Longtemps avant que Marvel monte sa structure de production pour nous abreuver d'aventures extraordinaires autour d'une galerie de super-héros tous plus puissants les uns les autres, et fort des succès de ses implications dans le cinéma grand spectacle du début des années quatre-vingt, Georges Lucas acquiert les droits d'un comics mineur qui joue de l'absurde et d'un humour graveleux et débridé qui met en cases un canard venu des confins de l'espace : Howard The Duck. Le film accuse visuellement son âge, d'une époque où les effets visuels conçus par ILM sont encore difficilement incrustés aux prises de vues réelles. Pour autant, le métrage expose 


une créativité débordante



et trouve le ton juste à l'adaptation, tout aussi absurde et tendancieux que le matériau originel.


Scénario confié à Willard Huyck, qui réalise également le film, et à son épouse et partenaire d'écriture  Gloria Katz, où l'on suit le désarroi de ce canard exilé par accident qui cherche le moyen de rentrer chez lui jusqu'à ce qu'une monstrueuse menace débarque à son tour des tréfonds de la galaxie, promettant chaos et destruction à la surface de notre bonne vieille terre. 


Entre humour et romance, entre pastiches et hommages,



la narration devient prétexte à l'expérimentation pour les techniciens d'Industrial Light & Magic : luminescences électriques et figurine de monstre animée en stop-motion, on pense évidemment à Star Wars sur la forme, on est plus proche des délires de Mel Brooks sur le fond. Il faut aussi souligner là l'impressionnante séquence de poursuite en ulm, cascades millimétrées et sensations fortes, où l'humour du héros volatile continue d'enlever



une forme de légèreté séduisante.



L'agréable surprise du métrage, ce sont les comédiens. Si Lea Thompson fait l'ingénue avec sincérité, endossant avec une belle conviction l'absurde accepté du postulat, ce sont surtout Tim Robbins et Jeffrey Jones qui y brillent d'exacerbations magnifiques. Le premier interprète un laborantin surexcité par la présence de l'alien mais qui perd tout sens du contrôle dès que l'aventure l'emmène hors du confort de son espace de travail, 


panique aérienne superbe, évanouissement mémorable,



il y imprime un sens de l'humour qu'on ne lui connaissait guère. Le second prend visiblement un plaisir énorme à endosser deux rôles au sein d'un même corps : le scientifique calme et dévoué se laisse peu à peu dévorer par l'intrus qui lui dévore les entrailles, maquillage évolutif gore, un travail impressionnant sur la voix (évidemment renforcé par les effets du mixage) et suffocations angoissantes, le panel proposé démontre tout le talent de l'acteur, pur cadeau.

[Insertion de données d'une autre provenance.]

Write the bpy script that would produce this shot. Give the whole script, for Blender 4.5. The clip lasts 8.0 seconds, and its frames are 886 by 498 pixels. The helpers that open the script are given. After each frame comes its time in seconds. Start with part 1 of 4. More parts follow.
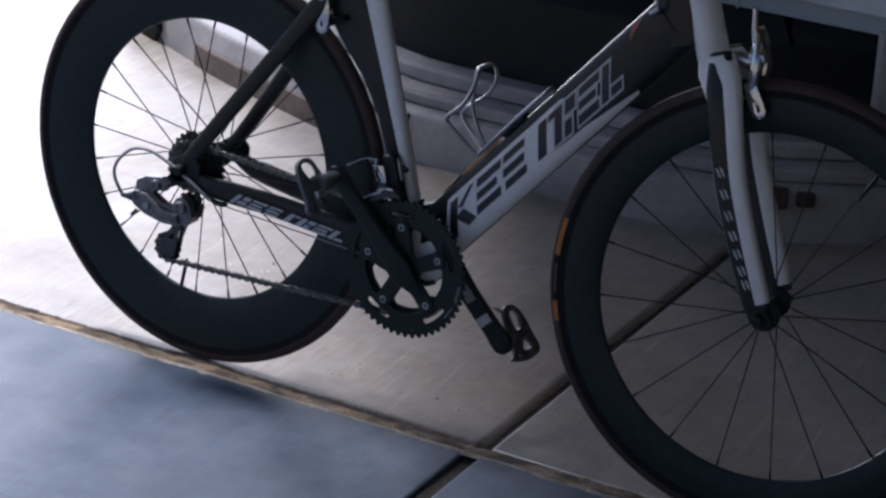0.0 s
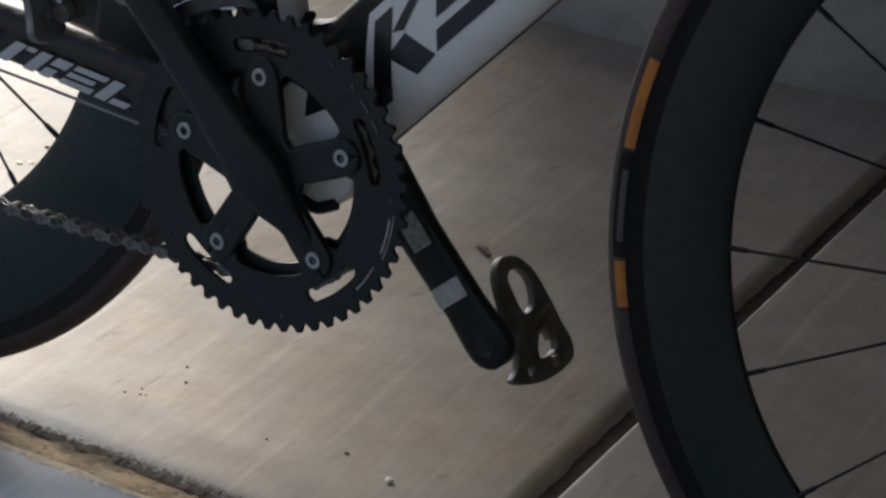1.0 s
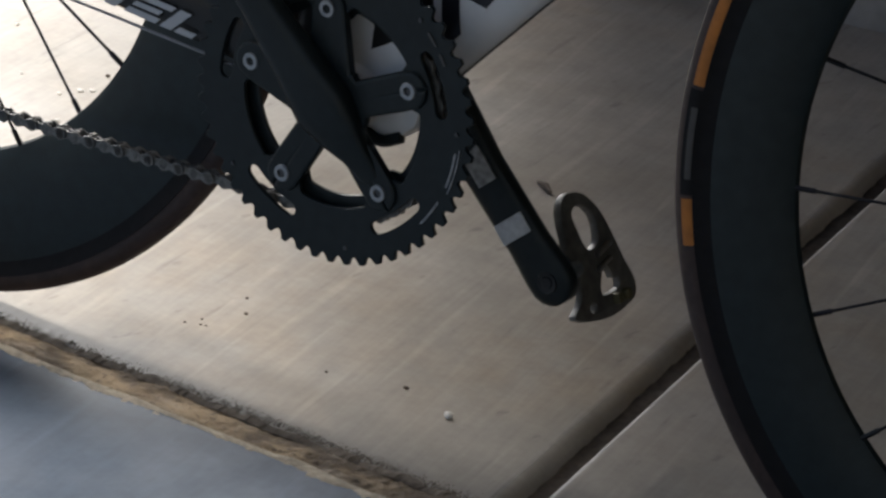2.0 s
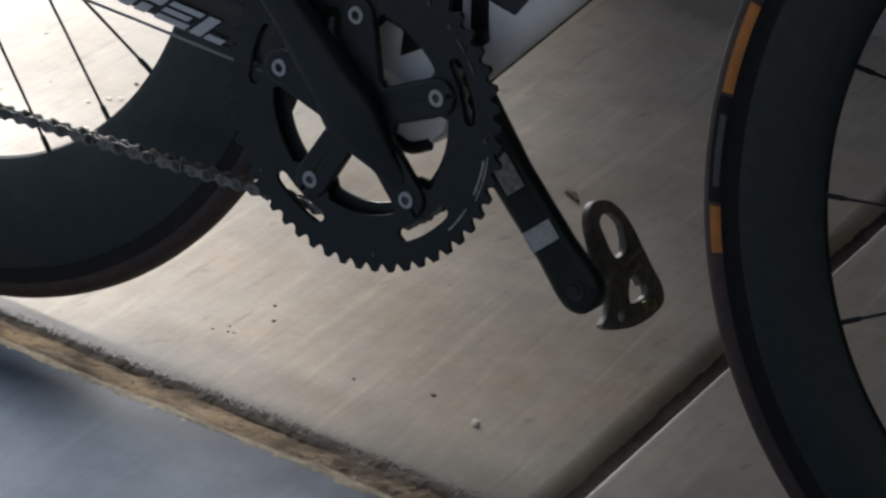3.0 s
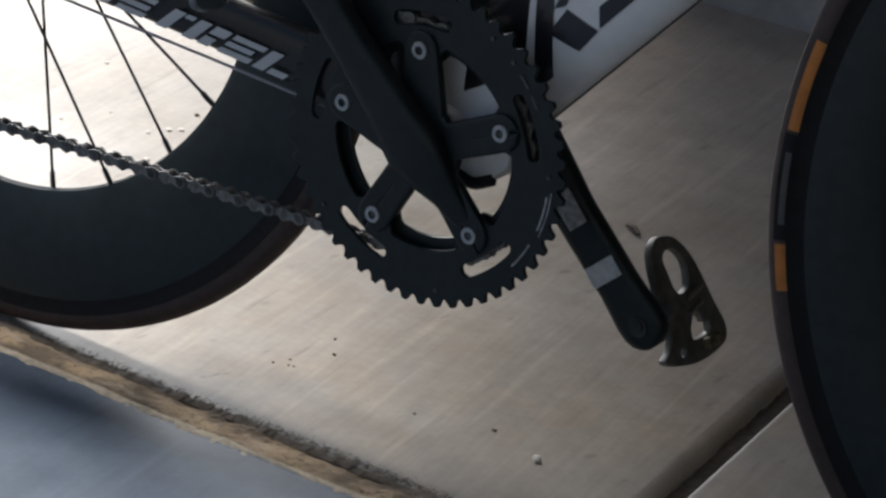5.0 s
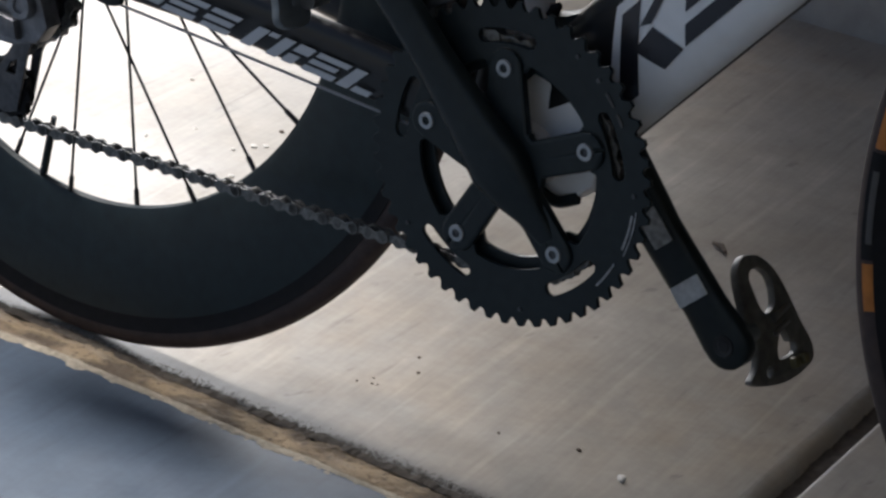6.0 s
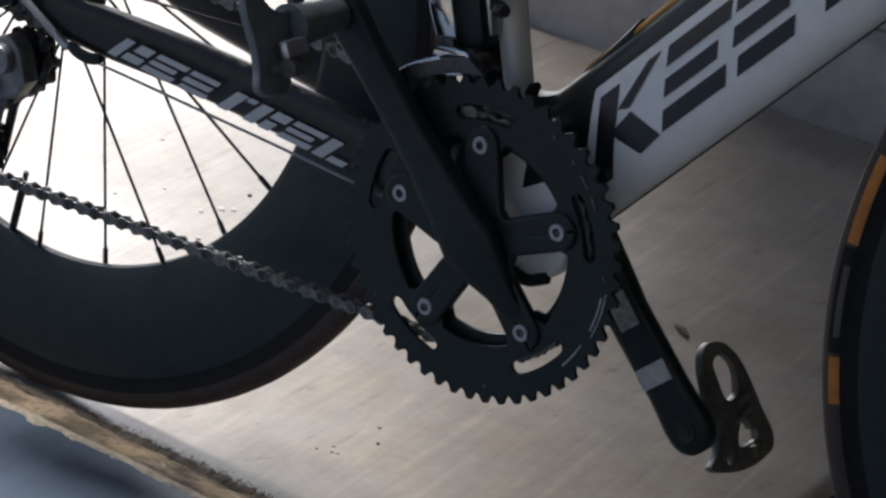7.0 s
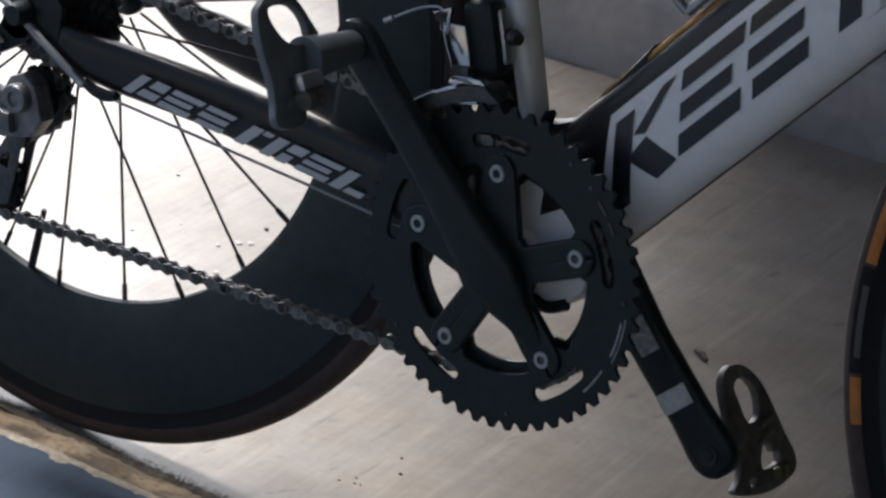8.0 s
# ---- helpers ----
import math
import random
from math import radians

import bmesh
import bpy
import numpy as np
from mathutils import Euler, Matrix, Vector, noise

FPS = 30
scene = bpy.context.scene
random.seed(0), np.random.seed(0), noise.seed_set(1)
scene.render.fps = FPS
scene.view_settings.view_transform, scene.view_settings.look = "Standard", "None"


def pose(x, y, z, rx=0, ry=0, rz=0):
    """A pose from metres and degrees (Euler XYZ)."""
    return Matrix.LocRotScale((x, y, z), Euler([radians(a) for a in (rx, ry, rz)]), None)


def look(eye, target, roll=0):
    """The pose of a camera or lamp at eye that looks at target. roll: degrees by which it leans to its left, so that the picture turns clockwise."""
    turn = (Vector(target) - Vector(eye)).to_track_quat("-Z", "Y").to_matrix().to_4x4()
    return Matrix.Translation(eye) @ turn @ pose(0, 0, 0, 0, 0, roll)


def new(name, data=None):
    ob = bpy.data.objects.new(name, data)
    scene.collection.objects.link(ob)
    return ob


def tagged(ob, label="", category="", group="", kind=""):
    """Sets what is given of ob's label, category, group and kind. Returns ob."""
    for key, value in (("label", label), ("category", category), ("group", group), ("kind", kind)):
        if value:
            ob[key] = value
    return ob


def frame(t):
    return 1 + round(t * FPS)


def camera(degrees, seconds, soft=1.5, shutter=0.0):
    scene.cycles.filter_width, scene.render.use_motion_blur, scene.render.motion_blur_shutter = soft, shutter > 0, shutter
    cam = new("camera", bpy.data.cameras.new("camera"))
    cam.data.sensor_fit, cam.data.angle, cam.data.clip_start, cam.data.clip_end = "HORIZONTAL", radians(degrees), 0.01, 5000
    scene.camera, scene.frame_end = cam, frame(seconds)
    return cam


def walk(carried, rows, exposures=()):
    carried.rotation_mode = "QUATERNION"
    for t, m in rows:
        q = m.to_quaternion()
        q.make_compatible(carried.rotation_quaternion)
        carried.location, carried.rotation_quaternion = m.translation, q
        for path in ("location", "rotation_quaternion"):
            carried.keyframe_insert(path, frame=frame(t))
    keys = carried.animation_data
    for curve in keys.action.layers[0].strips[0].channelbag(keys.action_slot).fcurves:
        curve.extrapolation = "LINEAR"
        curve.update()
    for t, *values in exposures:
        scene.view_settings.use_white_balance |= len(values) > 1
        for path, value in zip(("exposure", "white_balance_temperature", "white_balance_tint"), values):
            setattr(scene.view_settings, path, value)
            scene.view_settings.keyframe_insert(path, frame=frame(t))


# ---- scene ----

# The camera and its walk.
cam = camera(16.5, 8.0, soft=2.65)
PATH = [
    (0.0, pose(2.2334, -3.7548, 1.8417, 70.343, -3.949, 31.727)),
    (0.2, pose(1.7912, -3.2842, 1.6440, 69.952, -5.962, 29.667)),
    (0.4, pose(1.5280, -2.5584, 1.4811, 67.537, -3.795, 30.586)),
    (0.5, pose(1.4113, -2.4161, 1.3180, 68.997, -4.843, 30.070)),
    (0.6, pose(1.2839, -2.1253, 1.2307, 68.303, -4.222, 30.466)),
    (0.8, pose(1.0740, -1.7097, 1.0186, 68.728, -4.848, 31.204)),
    (1.0, pose(1.0287, -1.5919, 0.9753, 67.786, -5.034, 32.033)),
    (1.5, pose(1.0272, -1.5977, 0.9670, 67.314, -5.324, 32.821)),
    (2.0, pose(1.0160, -1.5935, 0.9715, 66.465, -5.605, 33.214)),
    (2.2, pose(1.0162, -1.5904, 0.9689, 66.276, -5.697, 33.495)),
    (3.3, pose(1.0170, -1.5971, 0.9663, 66.825, -5.506, 33.823)),
    (3.5, pose(1.0175, -1.5971, 0.9664, 66.819, -5.482, 33.882)),
    (4.0, pose(1.0101, -1.5889, 0.9712, 66.652, -5.650, 34.102)),
    (4.5, pose(1.0078, -1.5839, 0.9744, 66.756, -4.898, 33.878)),
    (4.7, pose(1.0097, -1.5921, 0.9692, 67.053, -5.297, 34.584)),
    (5.8, pose(0.9894, -1.5932, 0.9810, 66.951, -5.703, 34.917)),
    (6.0, pose(1.0011, -1.5819, 0.9706, 67.134, -4.904, 36.315)),
    (6.5, pose(0.9926, -1.5931, 0.9702, 67.360, -6.244, 35.505)),
    (7.0, pose(0.9918, -1.5933, 0.9762, 68.362, -7.657, 36.405)),
    (7.5, pose(0.9905, -1.5983, 0.9787, 68.708, -7.262, 36.205)),
    (8.0, pose(0.9916, -1.5987, 0.9758, 68.977, -6.432, 36.197)),
]
walk(cam, PATH, exposures=[(0.0, -0.10, 5900, 20), (0.5, 0.24, 6650, 14), (1.0, 0.34, 6900, 11), (4.6, 0.22, 6700, 11), (8.0, 0.26, 6500, 13)])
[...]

Sans jamais se prendre au sérieux, Howard The Duck livre un pur divertissement et si l'échec critique fut au rendez-vous lors de sa sortie, si virulent qu'il entraîna la désertion d'un public ne souhaitant pas se retrouver stigmatisé par la fréquentation inappropriée des salles obscures qui osaient le diffuser, le film découvert aujourd'hui n'en méritait probablement pas tant. Certes les effets jurent, mais le costume du canard fait


le réel plausible



et l'humour omniprésent lorgne là plus vers la comédie effrénée que vers le spectaculaire engagé : il faut parfois reconnaître l'importance et la réussite des pires nanards du cinéma, Howard The Duck est de ceux-là qui se révèlent cultes trente ans plus tard. Petit plaisir volatile d'humour gras et déplacé.